= KG-13 =

The KG-13 was the first transistorized cryptographic machine developed by the NSA in the early 60's. It used the newly developed 2N404 germanium transistor instead of vacuum tubes. It consisted of a KG-3 transmitter and a KG-12 receiver. The transmitter used about 500 transistors and the receiver about 300. The transmitter was switchable to function as a receiver.

==KG-13 (PONTUS) ==

The KG-13 Electronic Key Generator, Transmitter/Receiver was similar in appearance to the KG-14. This solid state design dating from the mid-to-late 1960s, originally cost $13,000 per copy. It was one of the first crypto machines to encrypt data such as facsimile. Crypto technicians received 10 to 12 weeks training on the machine. The KG-13 was composed of a KG-3 transmitter and a KG-12 receiver.

A KG-13 unit. One drawer bears the designation KGD-3/TSEC. The total weight is around 250 pounds. The KG-13 was controlled by "key cards". These were IBM-like punch cards that determined the starting point of the KG-13 encryption which was done by "koken stages". The key cards were changed daily at HJ time. When the USS Pueblo, with a KG-13 aboard, was captured by the North Koreans in 1968, the personnel didn't have time to destroy it. As a result, a working model of the KG-13 fell into enemy hands. NSA quickly designed a modification to the koken stage board to alter its operation in order that the enemy didn't have an identical working model.

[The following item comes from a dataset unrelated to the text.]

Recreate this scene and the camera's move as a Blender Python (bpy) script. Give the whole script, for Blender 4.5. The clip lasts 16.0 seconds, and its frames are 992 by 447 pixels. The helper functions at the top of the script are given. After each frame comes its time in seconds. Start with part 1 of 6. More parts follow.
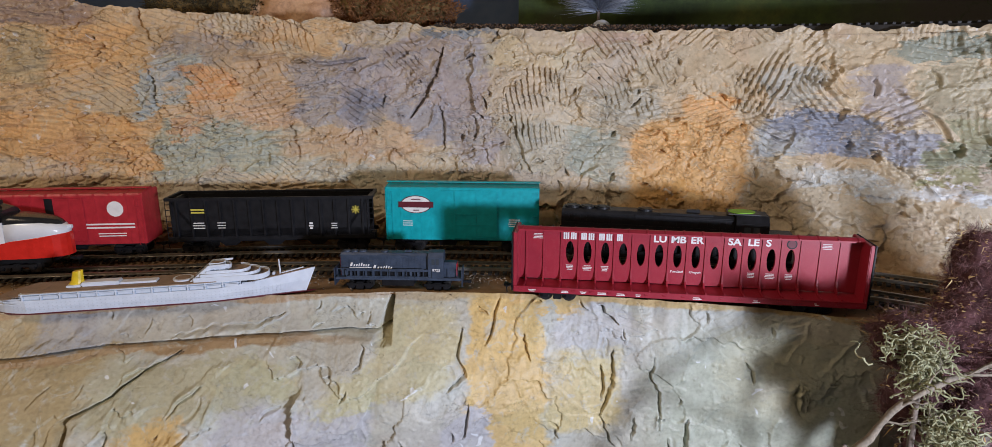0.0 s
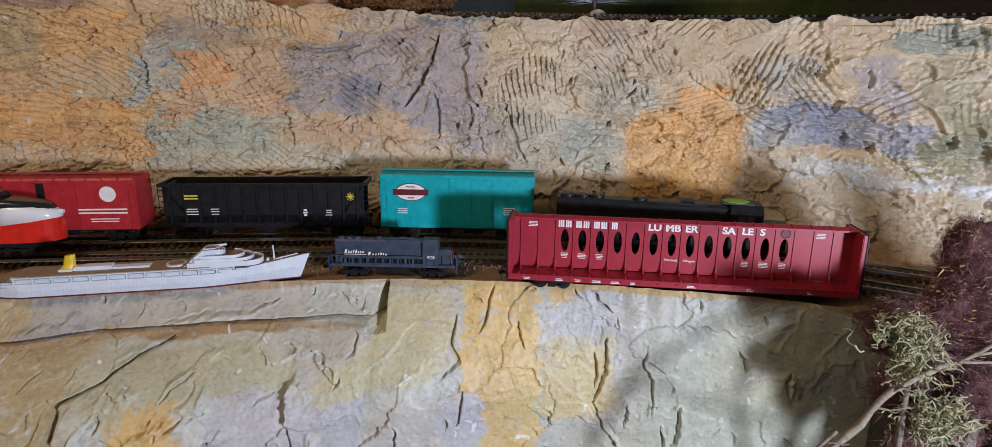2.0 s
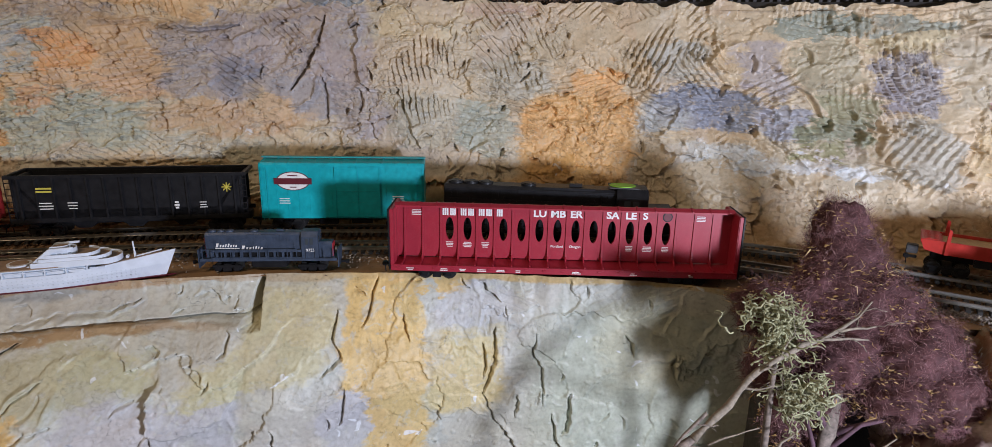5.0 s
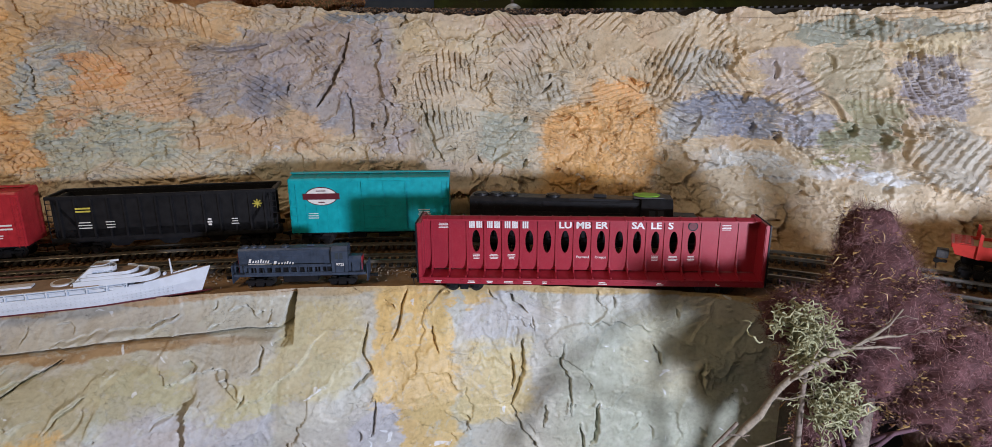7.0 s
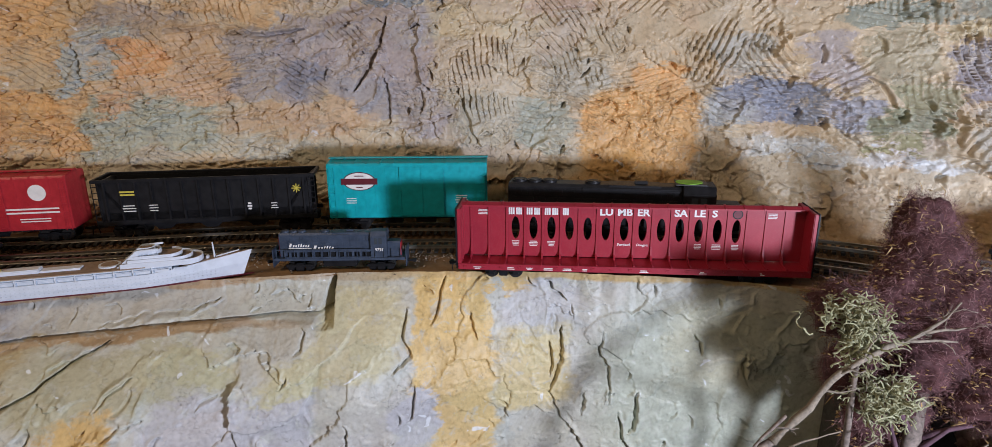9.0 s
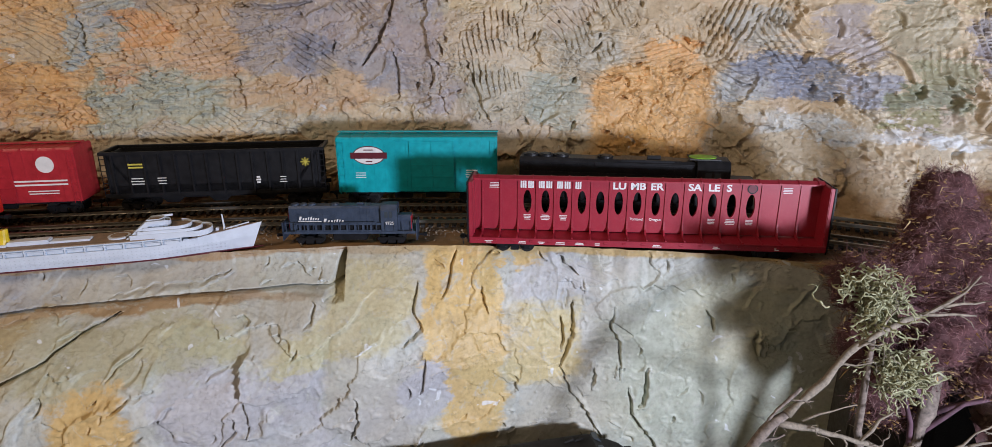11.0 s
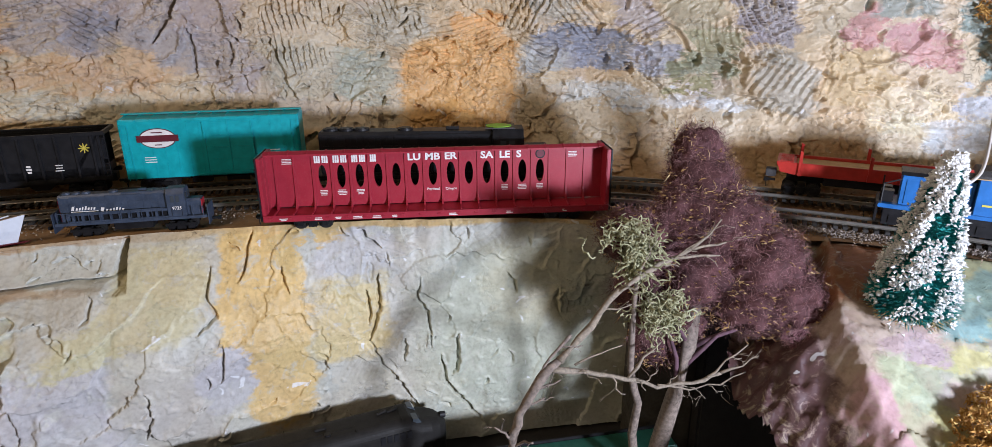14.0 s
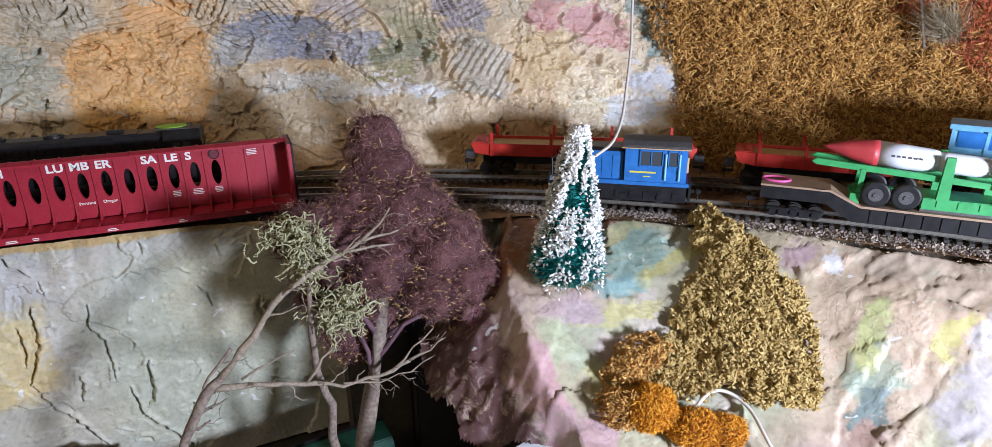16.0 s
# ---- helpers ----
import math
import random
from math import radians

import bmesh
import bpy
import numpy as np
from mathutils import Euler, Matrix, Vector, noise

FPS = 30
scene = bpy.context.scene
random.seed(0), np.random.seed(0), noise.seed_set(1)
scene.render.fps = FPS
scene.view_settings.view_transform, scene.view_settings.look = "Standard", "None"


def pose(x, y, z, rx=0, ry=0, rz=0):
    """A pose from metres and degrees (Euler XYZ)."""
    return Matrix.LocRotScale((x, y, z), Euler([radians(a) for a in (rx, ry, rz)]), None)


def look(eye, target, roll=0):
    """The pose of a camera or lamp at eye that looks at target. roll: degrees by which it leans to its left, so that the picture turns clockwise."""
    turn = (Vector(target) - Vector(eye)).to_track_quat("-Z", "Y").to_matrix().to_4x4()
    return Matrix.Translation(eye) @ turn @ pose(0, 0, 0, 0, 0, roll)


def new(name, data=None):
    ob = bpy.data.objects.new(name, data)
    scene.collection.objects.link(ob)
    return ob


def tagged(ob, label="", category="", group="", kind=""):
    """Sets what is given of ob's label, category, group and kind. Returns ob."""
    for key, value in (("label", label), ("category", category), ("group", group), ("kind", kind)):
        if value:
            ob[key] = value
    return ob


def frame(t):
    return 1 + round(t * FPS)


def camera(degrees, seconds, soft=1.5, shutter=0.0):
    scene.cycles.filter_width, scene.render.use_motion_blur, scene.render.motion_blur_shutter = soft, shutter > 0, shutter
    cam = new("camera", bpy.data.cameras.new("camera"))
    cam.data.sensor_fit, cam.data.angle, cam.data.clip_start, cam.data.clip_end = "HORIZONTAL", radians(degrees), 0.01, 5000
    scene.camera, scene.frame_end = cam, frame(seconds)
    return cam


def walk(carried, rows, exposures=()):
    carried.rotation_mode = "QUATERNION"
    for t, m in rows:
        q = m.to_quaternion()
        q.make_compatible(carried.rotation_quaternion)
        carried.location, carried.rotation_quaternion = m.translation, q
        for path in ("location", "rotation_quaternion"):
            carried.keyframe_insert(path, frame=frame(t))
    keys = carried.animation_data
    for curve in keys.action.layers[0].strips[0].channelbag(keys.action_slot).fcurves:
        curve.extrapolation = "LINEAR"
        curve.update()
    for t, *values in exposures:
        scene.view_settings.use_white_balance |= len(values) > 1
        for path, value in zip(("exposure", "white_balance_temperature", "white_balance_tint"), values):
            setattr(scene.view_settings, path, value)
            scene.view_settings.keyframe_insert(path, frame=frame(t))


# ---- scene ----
cam = camera(76.0, 16.0, soft=0.6)
PATH = [
    (0, (0.0545, -0.4616, 0.1779), (-0.0862, 0.4974, -0.0681), 0.03),
    (0.5, (0.0547, -0.4633, 0.1766), (-0.0805, 0.4963, -0.0701), 0.49),
    (1, (0.0539, -0.4644, 0.1753), (-0.0793, 0.4947, -0.0745), 0.56),
    (1.5, (0.0556, -0.4649, 0.1741), (-0.0729, 0.4939, -0.0791), 0.23),
    (2, (0.0533, -0.4628, 0.1734), (-0.0766, 0.4951, -0.0826), 0.61),
    (2.5, (0.0565, -0.4598, 0.1747), (-0.0825, 0.4955, -0.0861), 0.27),
    (3, (0.0563, -0.4573, 0.1742), (-0.0935, 0.4957, -0.0889), 0.00),
    (3.5, (0.0517, -0.4570, 0.1716), (-0.0908, 0.4959, -0.0959), 0.52),
    (4, (0.0743, -0.4447, 0.1697), (0.0104, 0.5145, -0.1059), 1.58),
    (4.2, (0.0830, -0.4426, 0.1686), (0.0595, 0.5181, -0.1080), 1.95),
    (6.3, (0.0900, -0.4478, 0.1752), (0.0457, 0.5145, -0.0933), -0.45),
    (6.5, (0.0867, -0.4485, 0.1743), (0.0382, 0.5138, -0.0933), -0.55),
    (7, (0.0839, -0.4479, 0.1771), (0.0301, 0.5145, -0.0894), -0.37),
    (7.5, (0.0829, -0.4439, 0.1756), (0.0253, 0.5170, -0.0955), -0.43),
    (8, (0.0794, -0.4410, 0.1732), (0.0065, 0.5173, -0.1033), -0.60),
    (8.5, (0.0754, -0.4408, 0.1738), (-0.0105, 0.5149, -0.1077), -0.55),
    (9, (0.0721, -0.4449, 0.1763), (-0.0198, 0.5086, -0.1109), -0.52),
    (11.5, (0.0648, -0.4440, 0.1647), (-0.0295, 0.5012, -0.1480), -0.20),
    (12, (0.0700, -0.4438, 0.1634), (-0.0113, 0.5018, -0.1515), -0.11),
    (12.5, (0.0760, -0.4437, 0.1618), (0.0087, 0.5013, -0.1583), -0.34),
    (13, (0.0813, -0.4427, 0.1578), (0.0304, 0.5022, -0.1657), -0.30),
    (13.5, (0.0986, -0.4455, 0.1552), (0.0946, 0.4995, -0.1719), -0.55),
    (14, (0.1284, -0.4496, 0.1582), (0.2152, 0.4891, -0.1752), -0.37),
    (14.5, (0.1540, -0.4558, 0.1583), (0.3142, 0.4721, -0.1784), -0.63),
    (15, (0.1845, -0.4543, 0.1571), (0.4143, 0.4565, -0.1859), -0.88),
    (15.5, (0.2122, -0.4549, 0.1548), (0.5036, 0.4363, -0.1928), -0.76),
    (16, (0.2251, -0.4585, 0.1556), (0.5763, 0.4093, -0.1960), -0.72),
]
walk(cam, [(t, look(eye, target, roll)) for t, eye, target, roll in PATH], exposures=[(0, 0.0), (12.5, 0.03), (14, 0.12), (14.7, 0.12), (15.5, 0.0), (16, -0.06)])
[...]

===Card Reader Description===
Select this link to see the inside of the card reader. Ronald Coppock, who worked with the KG-13 indicates that it was fitted with a card cutter and also without. "In Ethiopia, I worked at two locations (Stonehouse and Tract C) that had KG13's equipped with the KW26 style card cutters. All the machines at Stonehouse were equipped that way and about 20% at Tract C. At the 7th Radio Research in South East Asia, about 30% of the KG13's had the card cutter style card readers. 13's equipped with the card cutters were operated on very high priority circuits with short cycles to change key material. Some were on 6 hour and others on 12 hour cycles".

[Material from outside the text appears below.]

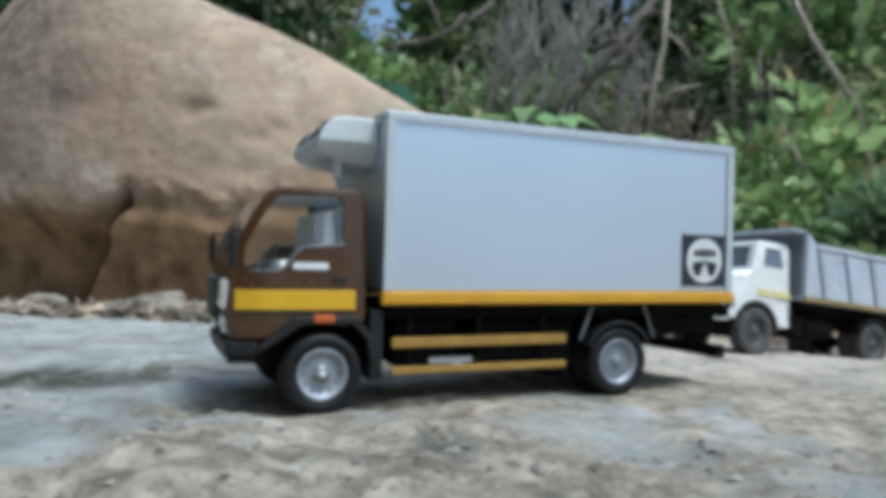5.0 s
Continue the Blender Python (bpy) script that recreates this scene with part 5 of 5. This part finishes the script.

The KG-13 did have a major difference in that in its latter years, it was equipped with a Card Reader Insert Board or CRIB.

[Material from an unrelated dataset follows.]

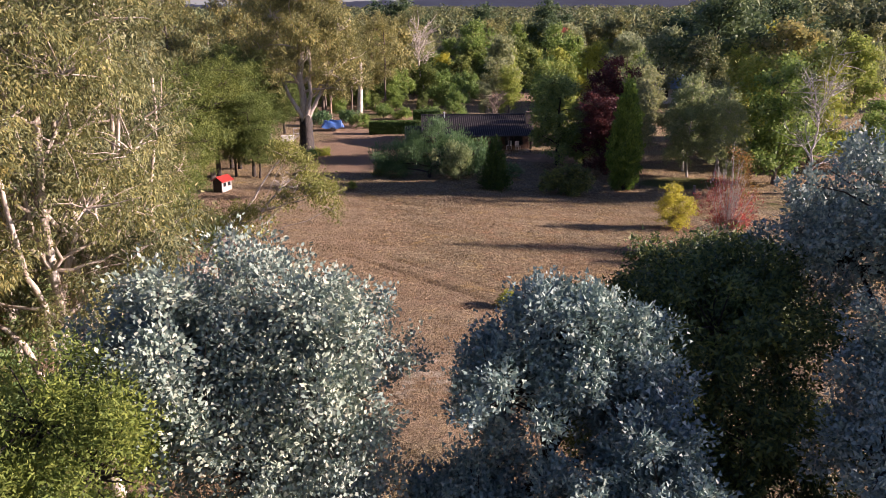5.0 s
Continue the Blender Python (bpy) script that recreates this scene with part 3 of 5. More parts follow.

===Internal Description===
The KG-13 employed "FLYBALL" modules. These were modules made of discrete components set up as logic element circuit groups such as NAND gates, NOR gates, XOR gates, flip flops, monostables, multivibrators, etc. Once tested, the modules were potted in a compound whose colour indicated their function. The coloured potting compound was extremely hard and any attempt to penetrate it resulted in damage to the internal circuitry.

In a KG-13, the following colours are confirmed: Pink, Yellow, Green, Blue, Red, Orange and Black. Purple and Brown modules were probably used but those colours are unconfirmed as of this time. Yellow modules were single transistor emitter follower clock drivers. Pink modules were two transistor shift register flip flops. Each yellow module drove nine pink ones. A two transistor multivibrator module drove the audio alarm thru an amplifier. Two transistor monostables were also used. NAND and NOR modules were built from a single transistor and XOR modules were built from two transistors. Failures usually occurred in the power supplies, buffers, and synchronizers though most problems were quickly resolved. When new, there was a high frequency of failures due to cold solder joints.

One board in the KG-13 had a black module which was a noise generator containing a Zener diode noise source. This was the only classified module because the noise was used to randomize the key stream on startup. The circuitry inside the module then used the koken chain shift registers to create a pseudo random key stream. That was why there was no problem in restarting the KG-13 with the same card. The noise source ensured that the chances of duplicating the start point was negligible.

Two of the key cards were for the transmitter and the third for the receiver. There were two for the transmitter because it had two key generators. The keystream mixed with the plain text produced the ciphertext. Two key generators generating the same keystream should match bit for bit at the output and a mismatch would cause a crypto alarm and a shutdown of the output. A key generator failure would stop transmission and prevent a compromise. With only a single key generator in the transmitter a failure could produce a trivial keystream (all one's, all zero's or alternations). A receiver key generator failure just produced garble. The KG-3 could be used to transmit or receive since there is a XMIT/RECV switch on in the lower right hand portion of the lowest unit.

In the 1964/65 time frame, crypto techs were taught that it would take 50,000 years to break the key on a KG-13 using state of the art techniques which were available at the time. The KG-13 also employed traffic flow security.

Steve Gardner recalls "One of our operations sites which monitored satellites used an item called a "shark" between the teletype and the KG-13. It was a block message transceiver".
KG-13's were taken out of service around 1989–90. This was one of the last discrete component crypto machines built. Shortly after this time, integrated circuits started to appear in crypto machine designs.

An illustrated article describing its arrival at the museum appeared in the Spring 2004 issue of the NCMF internal publication, "The Link". As of 2010, the KG-13 is in storage.